An ordinary power line communication through in-house power lines, like the ECHONET-compliant communication, superimposes a carrier signal waveform 2002 on a commercial power waveform 2001, by which data is transmitted. The frequency of the commercial power wave is 50 Hz or 60 Hz, and the frequency of the carrier signal wave is between 10 kHz and 500 kHz.
Since the above-mentioned power line communication may use an ordinary existing power line, no new cable is required to be wired between in-house electric devices. However, the power line communication has following problems.
First of all, an ordinary in-house power line is not designed for the data communication, and connected to a number of electric devices irrelevant to the power line communication. Additionally, the length of the in-house power line becomes a few 10 meters or a few hundred meters. Those cause the significant deterioration of signals. Due to such significant signal deterioration, the transmission rate of signal becomes 600 bps at most, which is very low.
Secondary, since the electric devices with low impedance are connected to the power line, the signals are absorbed by those electric devices. Therefore, the electric device performing the power line communication needs a big transmission power, e.g., 100 mW.
In addition, when a number of electric devices compliant with the power line communication (called a “power line communication-compliant device) are connected to the power line, all the signals flow into the in-house power line. This causes a problem of a shortage of the communication capability.
Moreover, even if there is the information that the user does not want to leak from a specific device by any means, since all the signals flow into the in-house power line, it is possible for the other in-house devices to obtain the information.
In order to settle the above-mentioned problems, for instance, Japanese Patent Publication No. 7-231284 discloses the following power line carrier system.
Specifically, as shown in FIG. 15, a power strip 2101 receives the power supplied from an external power line 2110, and connects electric devices 2107a, 2107b, and 2107c, those devices to be a communication object. The power strip 2101 is provided therein with a block filter 2105, thereby the signal among the electric devices 2107a, 2107b, and 2107c is blocked entirely, against the external power line. Accordingly, the above-mentioned problems caused from the in-house external power line can be settled regarding the communication among the electric devices 2107a, 2107b, and 2107c. 
However, the above conventional power line carrier system has following problems.
First, a communication object in the conventional power line carrier system is limited to an electric device connected to the same power strip. That is to say, if either of electric devices is not connected with the same power strip, the electronic devices do not perform any communication mutually. To enable the communication between the devices that are not connected to the same power strip, it is necessary to wire in a house a new power line corresponding to the high-speed communication, which causes the increase of the user's burden.

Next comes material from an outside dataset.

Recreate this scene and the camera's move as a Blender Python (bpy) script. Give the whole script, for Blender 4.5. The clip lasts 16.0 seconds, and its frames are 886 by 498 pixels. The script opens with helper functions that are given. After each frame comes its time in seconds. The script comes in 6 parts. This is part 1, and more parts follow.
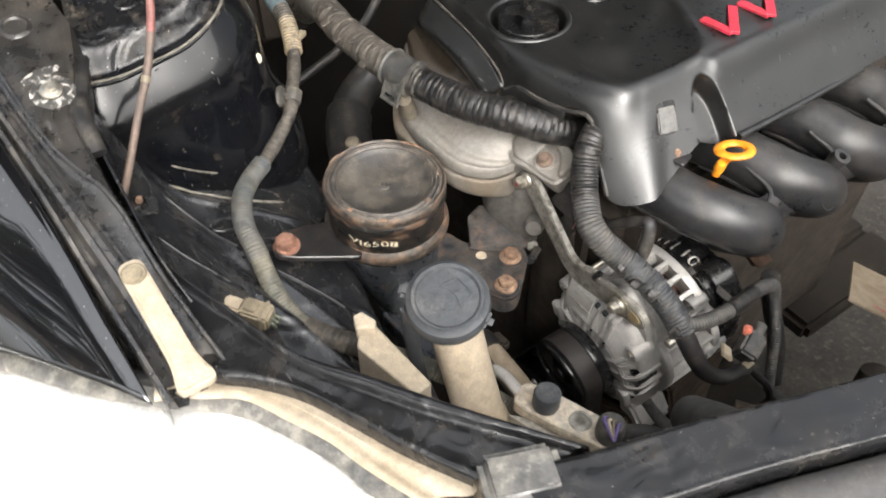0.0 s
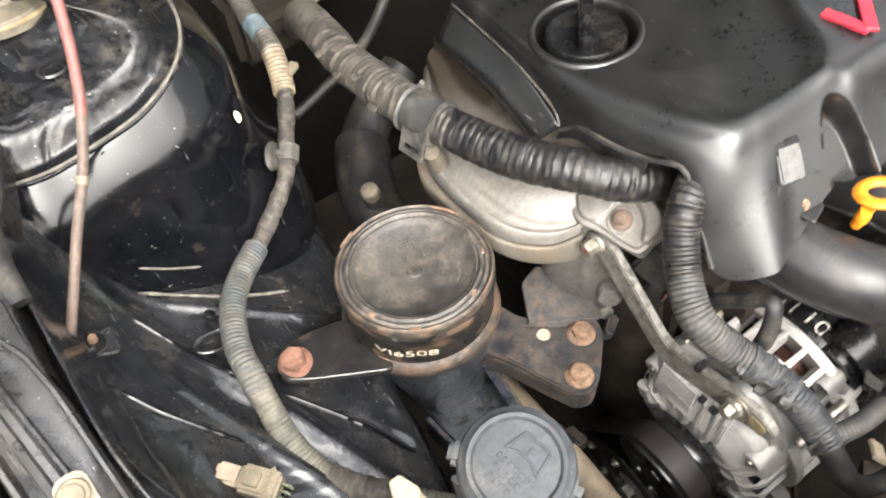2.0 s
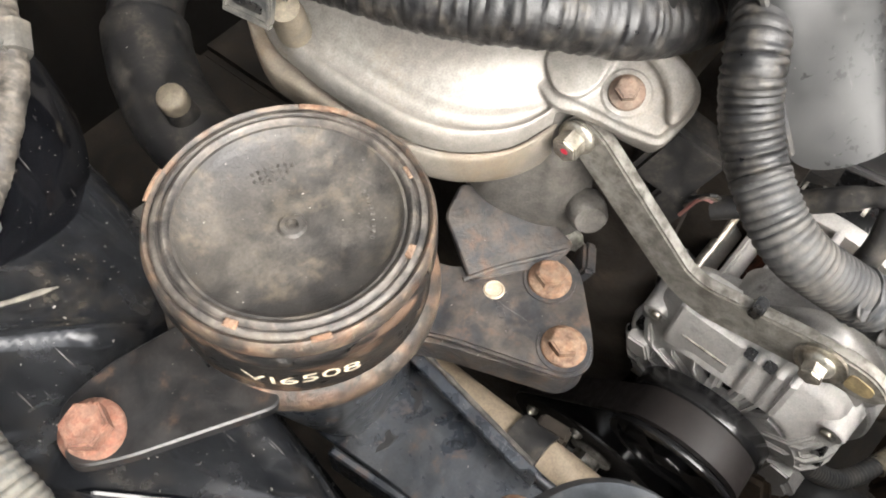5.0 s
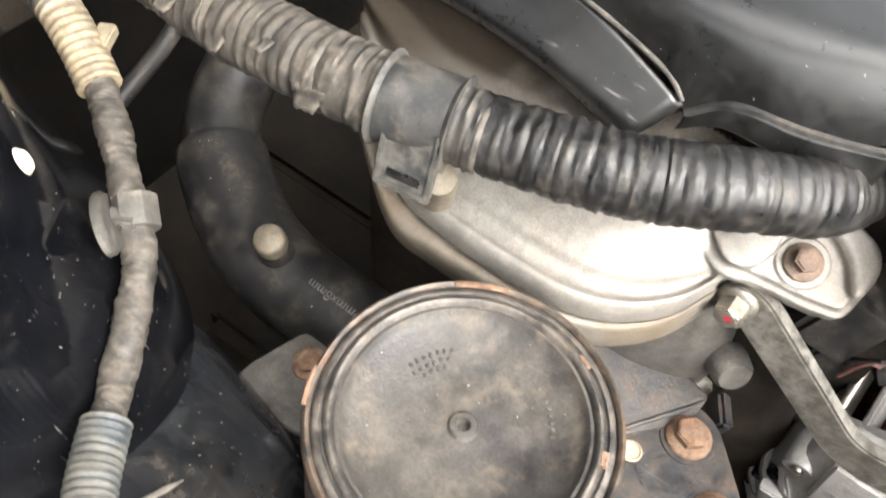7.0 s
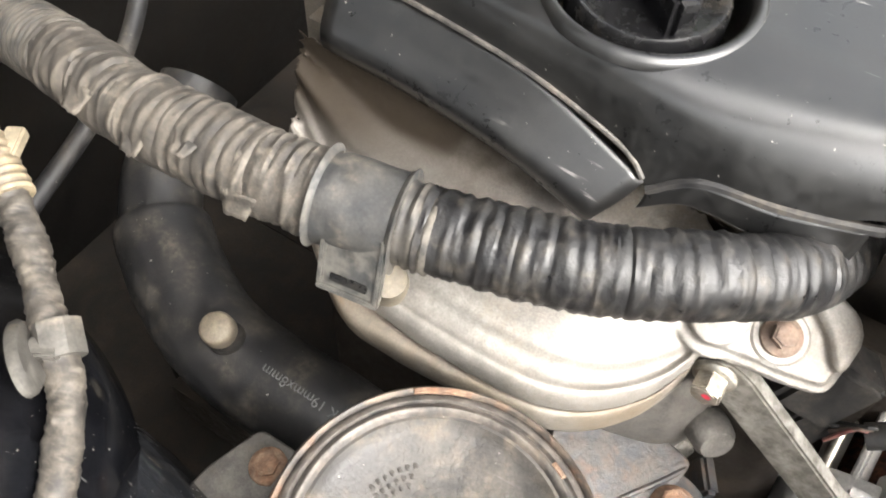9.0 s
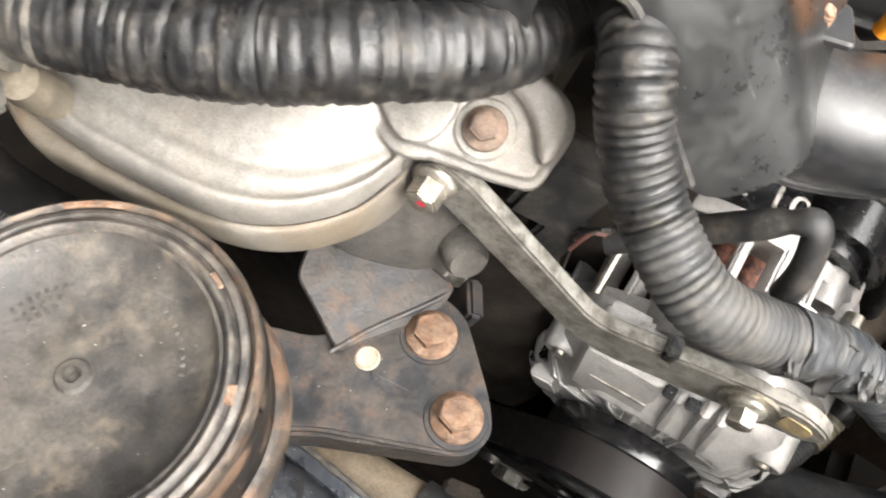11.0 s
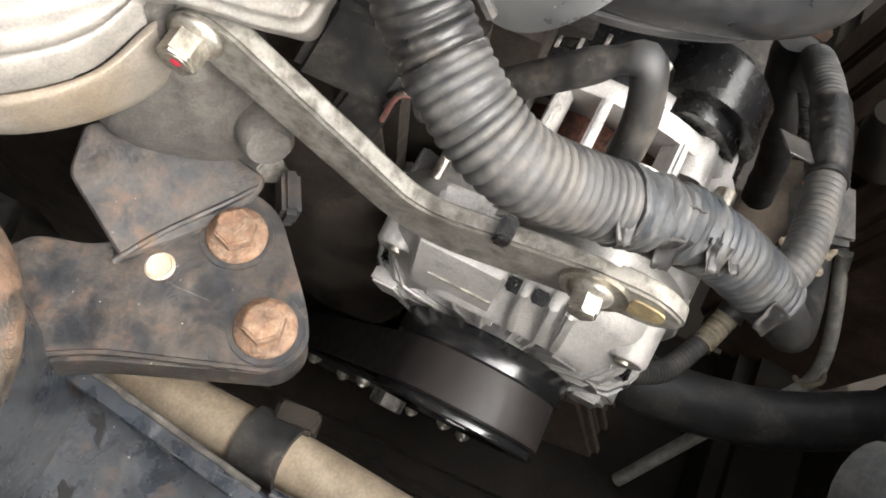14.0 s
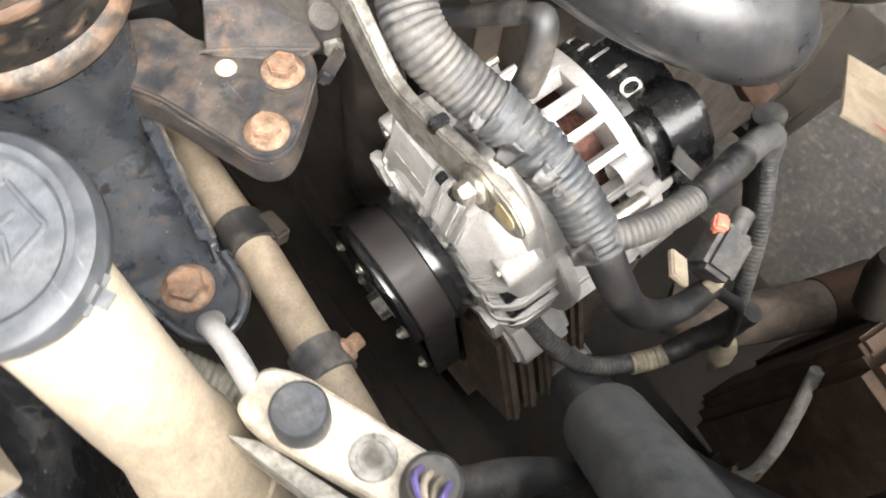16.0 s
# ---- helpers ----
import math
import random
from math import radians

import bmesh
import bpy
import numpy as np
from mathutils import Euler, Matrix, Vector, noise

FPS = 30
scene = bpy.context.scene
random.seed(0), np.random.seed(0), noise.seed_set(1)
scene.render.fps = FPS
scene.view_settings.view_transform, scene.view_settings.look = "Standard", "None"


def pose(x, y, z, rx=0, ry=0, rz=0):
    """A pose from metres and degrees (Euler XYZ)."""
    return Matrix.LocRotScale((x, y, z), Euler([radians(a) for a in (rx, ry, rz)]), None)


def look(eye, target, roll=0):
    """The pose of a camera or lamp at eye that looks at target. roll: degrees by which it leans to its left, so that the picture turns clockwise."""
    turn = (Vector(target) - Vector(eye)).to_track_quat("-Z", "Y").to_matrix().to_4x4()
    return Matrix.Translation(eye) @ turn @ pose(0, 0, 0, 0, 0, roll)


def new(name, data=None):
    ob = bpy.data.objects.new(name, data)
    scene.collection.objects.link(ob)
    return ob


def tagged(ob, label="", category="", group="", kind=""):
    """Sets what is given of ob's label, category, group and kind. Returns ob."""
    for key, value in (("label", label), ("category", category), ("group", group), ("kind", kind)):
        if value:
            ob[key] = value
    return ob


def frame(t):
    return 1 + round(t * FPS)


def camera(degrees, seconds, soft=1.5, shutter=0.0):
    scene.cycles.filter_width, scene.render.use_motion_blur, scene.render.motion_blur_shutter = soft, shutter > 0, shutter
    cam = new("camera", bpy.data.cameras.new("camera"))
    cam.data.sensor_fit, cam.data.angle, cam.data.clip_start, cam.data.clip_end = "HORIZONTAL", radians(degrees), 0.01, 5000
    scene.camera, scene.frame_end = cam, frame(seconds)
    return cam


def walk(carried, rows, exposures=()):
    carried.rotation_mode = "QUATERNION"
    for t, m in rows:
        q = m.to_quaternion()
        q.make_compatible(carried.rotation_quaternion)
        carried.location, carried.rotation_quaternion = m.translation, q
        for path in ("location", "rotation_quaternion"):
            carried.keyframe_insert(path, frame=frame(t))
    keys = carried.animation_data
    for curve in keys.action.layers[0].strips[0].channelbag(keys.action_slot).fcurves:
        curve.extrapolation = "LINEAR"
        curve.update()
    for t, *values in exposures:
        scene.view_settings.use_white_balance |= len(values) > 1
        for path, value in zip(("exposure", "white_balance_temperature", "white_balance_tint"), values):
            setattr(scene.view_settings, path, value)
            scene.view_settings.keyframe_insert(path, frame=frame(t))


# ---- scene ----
import collections

cam = camera(56.4, 16.0, 1.8, 0.35)
METRES, EYE, TILT, LEAN, TURN = 1.1, 1.36, -47.0, 0.0, -35.0
ROWS = [
    (0.0, 0.0, 0.0, 0.0, 0.0, 0.0, -0.0),
    (0.5, -0.0362, 0.032, 0.0319, -1.37, -0.26, 2.68),
    (1.0, -0.0104, 0.0703, 0.0813, 2.38, -0.21, -0.83),
    (1.5, 0.0135, 0.1019, 0.0979, 4.62, -1.88, -0.66),
    (2.0, -0.008, 0.1712, 0.1059, 2.06, -3.9, 4.7),
    (2.5, -0.0404, 0.2456, 0.0986, -1.77, -6.89, 8.67),
    (3.0, -0.0473, 0.292, 0.0932, -5.05, -8.91, 10.72),
    (5.5, -0.0624, 0.4279, 0.1113, -13.27, -12.36, 10.32),
    (6.0, -0.0759, 0.4389, 0.1235, -13.14, -11.67, 9.96),
    (6.5, -0.0916, 0.4479, 0.1364, -13.6, -10.96, 9.82),
    (7.0, -0.1033, 0.4618, 0.161, -14.58, -10.02, 11.03),
    (7.5, -0.103, 0.473, 0.1824, -15.84, -9.37, 12.79),
    (8.0, -0.0986, 0.4844, 0.197, -17.15, -9.2, 14.12),
    (10.5, -0.0327, 0.4776, 0.1442, -18.32, -16.43, 14.66),
    (11.0, -0.0012, 0.479, 0.1298, -20.62, -19.13, 16.88),
    (11.5, 0.0099, 0.4801, 0.1166, -21.93, -21.21, 17.77),
    (12.0, 0.0142, 0.4821, 0.1041, -22.51, -22.34, 17.68),
    (12.5, 0.0217, 0.4877, 0.0941, -23.43, -22.3, 17.63),
    (13.0, 0.032, 0.4967, 0.0867, -24.77, -22.47, 17.81),
    (13.5, 0.0362, 0.4981, 0.0829, -25.27, -23.63, 17.89),
    (14.0, 0.0445, 0.5007, 0.0802, -25.48, -24.54, 18.24),
    (14.5, 0.0538, 0.4987, 0.081, -24.94, -25.21, 18.07),
    (15.0, 0.0773, 0.475, 0.0675, -20.44, -24.17, 14.45),
    (15.5, 0.0835, 0.4279, 0.0528, -11.25, -21.0, 7.1),
    (16.0, 0.1047, 0.3684, 0.0267, -5.09, -16.69, -0.92),
]
walk(cam, [(t, pose(0, 0, EYE, TILT, LEAN, TURN) @ pose(METRES * x, METRES * y, METRES * z, 90 + pitch, roll, yaw)) for t, x, y, z, yaw, pitch, roll in ROWS],
     exposures=[(0.0, 1.4), (1.5, 1.97), (3.0, 2.03), (6.0, 2.05), (8.0, 2.35), (12.5, 2.1), (14.5, 2.25), (15.5, 2.72), (16.0, 2.72)])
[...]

Additionally, in the conventional power line carrier system, the signal is sent to all the electric devices connected with the same power strip. That it to say, since the signal is sent to even non-communication-object electric devices, there is a problem of the security of the information as well as there is a possibility that the communication processing delays.
Moreover, it is necessary for the, conventional power line carrier system to prepare a power strip with a block filter other than, the communication object electric device. In other word, this becomes a problem that the facility of the power line communication, such as only to plug into the power outlet, is thrown away.